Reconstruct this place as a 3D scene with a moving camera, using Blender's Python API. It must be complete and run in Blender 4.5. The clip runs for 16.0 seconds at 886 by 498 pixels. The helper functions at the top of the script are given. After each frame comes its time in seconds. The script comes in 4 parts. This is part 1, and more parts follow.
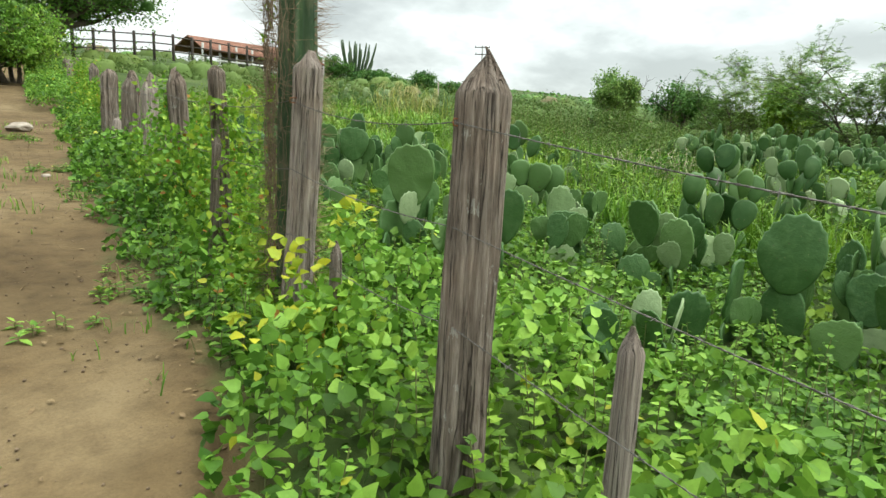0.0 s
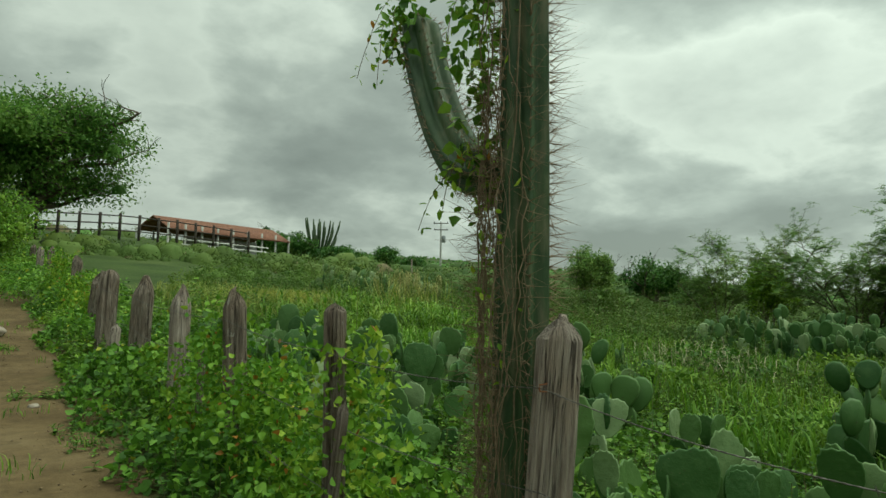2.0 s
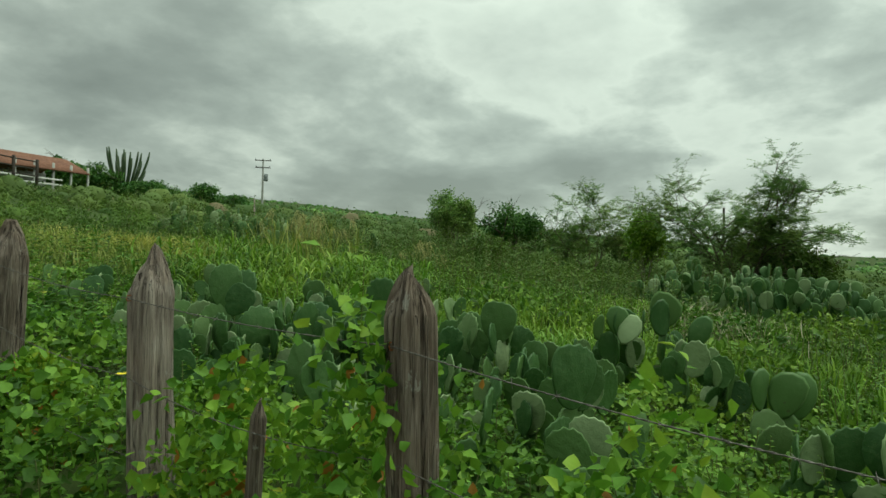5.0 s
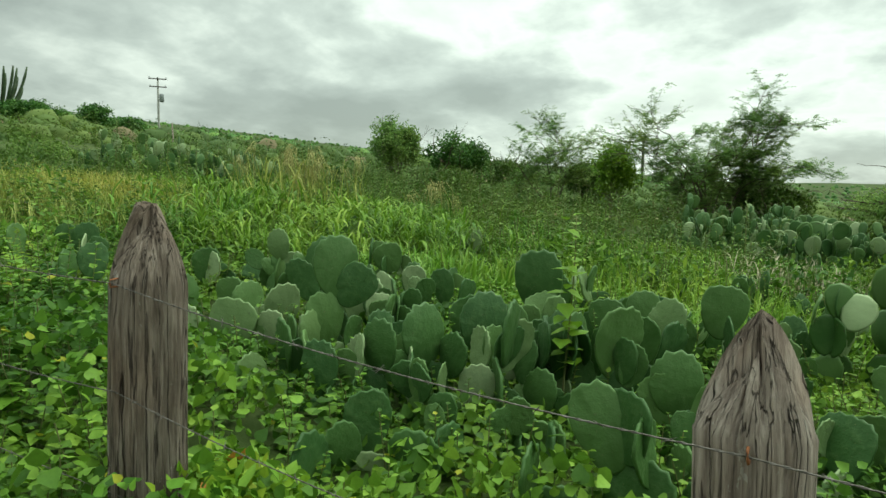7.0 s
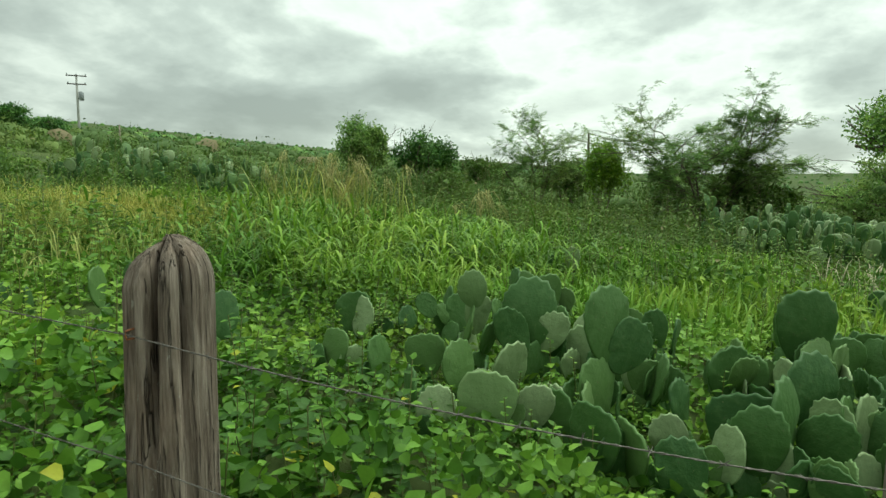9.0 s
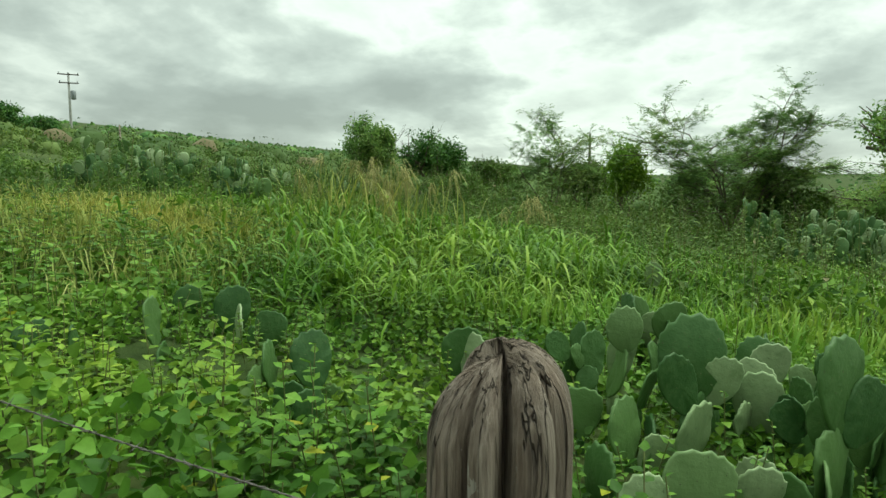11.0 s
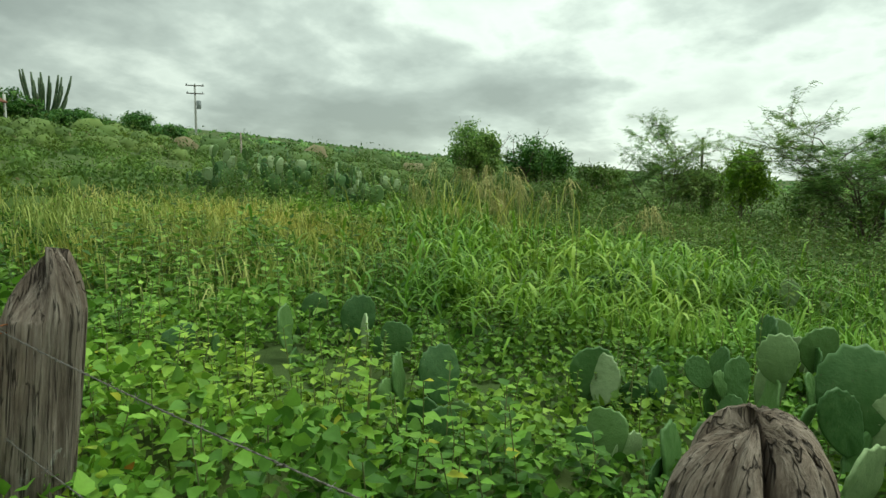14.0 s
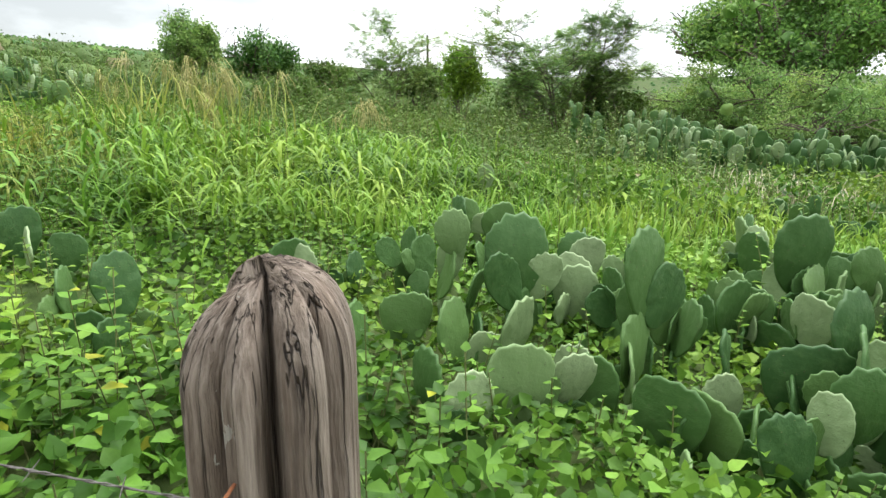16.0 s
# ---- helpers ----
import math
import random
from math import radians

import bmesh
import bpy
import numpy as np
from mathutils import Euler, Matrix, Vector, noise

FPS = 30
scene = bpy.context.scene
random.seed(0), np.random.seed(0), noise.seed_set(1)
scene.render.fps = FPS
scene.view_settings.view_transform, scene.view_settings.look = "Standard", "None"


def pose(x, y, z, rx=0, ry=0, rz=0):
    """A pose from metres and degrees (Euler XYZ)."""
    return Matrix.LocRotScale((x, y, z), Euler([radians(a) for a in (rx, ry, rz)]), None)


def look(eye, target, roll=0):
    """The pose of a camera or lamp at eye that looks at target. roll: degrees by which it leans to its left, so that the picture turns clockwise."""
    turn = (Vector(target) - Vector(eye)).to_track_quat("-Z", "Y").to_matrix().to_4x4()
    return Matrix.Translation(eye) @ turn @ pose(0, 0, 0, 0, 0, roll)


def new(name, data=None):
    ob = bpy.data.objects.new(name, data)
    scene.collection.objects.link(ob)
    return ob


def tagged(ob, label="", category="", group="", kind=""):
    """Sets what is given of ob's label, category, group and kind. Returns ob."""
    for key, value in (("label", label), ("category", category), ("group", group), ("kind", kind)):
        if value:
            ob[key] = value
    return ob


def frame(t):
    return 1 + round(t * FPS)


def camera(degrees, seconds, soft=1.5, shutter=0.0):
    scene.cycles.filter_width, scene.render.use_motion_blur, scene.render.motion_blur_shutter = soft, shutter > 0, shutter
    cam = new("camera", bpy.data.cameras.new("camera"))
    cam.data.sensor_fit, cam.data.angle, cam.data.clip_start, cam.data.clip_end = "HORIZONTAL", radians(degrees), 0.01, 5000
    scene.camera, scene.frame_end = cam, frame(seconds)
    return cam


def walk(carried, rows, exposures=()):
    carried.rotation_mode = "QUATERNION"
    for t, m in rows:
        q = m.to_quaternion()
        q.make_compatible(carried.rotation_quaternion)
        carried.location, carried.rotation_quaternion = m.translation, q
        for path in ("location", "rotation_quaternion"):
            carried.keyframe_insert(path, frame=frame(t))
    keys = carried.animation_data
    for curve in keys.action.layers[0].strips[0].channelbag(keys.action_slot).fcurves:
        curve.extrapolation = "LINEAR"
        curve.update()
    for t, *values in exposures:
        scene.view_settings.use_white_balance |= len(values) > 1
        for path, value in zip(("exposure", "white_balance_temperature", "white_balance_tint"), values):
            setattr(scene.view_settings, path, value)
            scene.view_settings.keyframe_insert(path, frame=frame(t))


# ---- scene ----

------------------------------------------------------------

◆ **To be done**:
Give the data again exactly as written, with all pictures left out.

◆ **Exercise answer**:
Reconstruct this place as a 3D scene with a moving camera, using Blender's Python API. It must be complete and run in Blender 4.5. The clip runs for 16.0 seconds at 886 by 498 pixels. The helper functions at the top of the script are given. After each frame comes its time in seconds. The script comes in 4 parts. This is part 1, and more parts follow.
0.0 s
2.0 s
5.0 s
7.0 s
9.0 s
11.0 s
14.0 s
16.0 s
# ---- helpers ----
import math
import random
from math import radians

import bmesh
import bpy
import numpy as np
from mathutils import Euler, Matrix, Vector, noise

FPS = 30
scene = bpy.context.scene
random.seed(0), np.random.seed(0), noise.seed_set(1)
scene.render.fps = FPS
scene.view_settings.view_transform, scene.view_settings.look = "Standard", "None"


def pose(x, y, z, rx=0, ry=0, rz=0):
    """A pose from metres and degrees (Euler XYZ)."""
    return Matrix.LocRotScale((x, y, z), Euler([radians(a) for a in (rx, ry, rz)]), None)


def look(eye, target, roll=0):
    """The pose of a camera or lamp at eye that looks at target. roll: degrees by which it leans to its left, so that the picture turns clockwise."""
    turn = (Vector(target) - Vector(eye)).to_track_quat("-Z", "Y").to_matrix().to_4x4()
    return Matrix.Translation(eye) @ turn @ pose(0, 0, 0, 0, 0, roll)


def new(name, data=None):
    ob = bpy.data.objects.new(name, data)
    scene.collection.objects.link(ob)
    return ob


def tagged(ob, label="", category="", group="", kind=""):
    """Sets what is given of ob's label, category, group and kind. Returns ob."""
    for key, value in (("label", label), ("category", category), ("group", group), ("kind", kind)):
        if value:
            ob[key] = value
    return ob


def frame(t):
    return 1 + round(t * FPS)


def camera(degrees, seconds, soft=1.5, shutter=0.0):
    scene.cycles.filter_width, scene.render.use_motion_blur, scene.render.motion_blur_shutter = soft, shutter > 0, shutter
    cam = new("camera", bpy.data.cameras.new("camera"))
    cam.data.sensor_fit, cam.data.angle, cam.data.clip_start, cam.data.clip_end = "HORIZONTAL", radians(degrees), 0.01, 5000
    scene.camera, scene.frame_end = cam, frame(seconds)
    return cam


def walk(carried, rows, exposures=()):
    carried.rotation_mode = "QUATERNION"
    for t, m in rows:
        q = m.to_quaternion()
        q.make_compatible(carried.rotation_quaternion)
        carried.location, carried.rotation_quaternion = m.translation, q
        for path in ("location", "rotation_quaternion"):
            carried.keyframe_insert(path, frame=frame(t))
    keys = carried.animation_data
    for curve in keys.action.layers[0].strips[0].channelbag(keys.action_slot).fcurves:
        curve.extrapolation = "LINEAR"
        curve.update()
    for t, *values in exposures:
        scene.view_settings.use_white_balance |= len(values) > 1
        for path, value in zip(("exposure", "white_balance_temperature", "white_balance_tint"), values):
            setattr(scene.view_settings, path, value)
            scene.view_settings.keyframe_insert(path, frame=frame(t))


# ---- scene ----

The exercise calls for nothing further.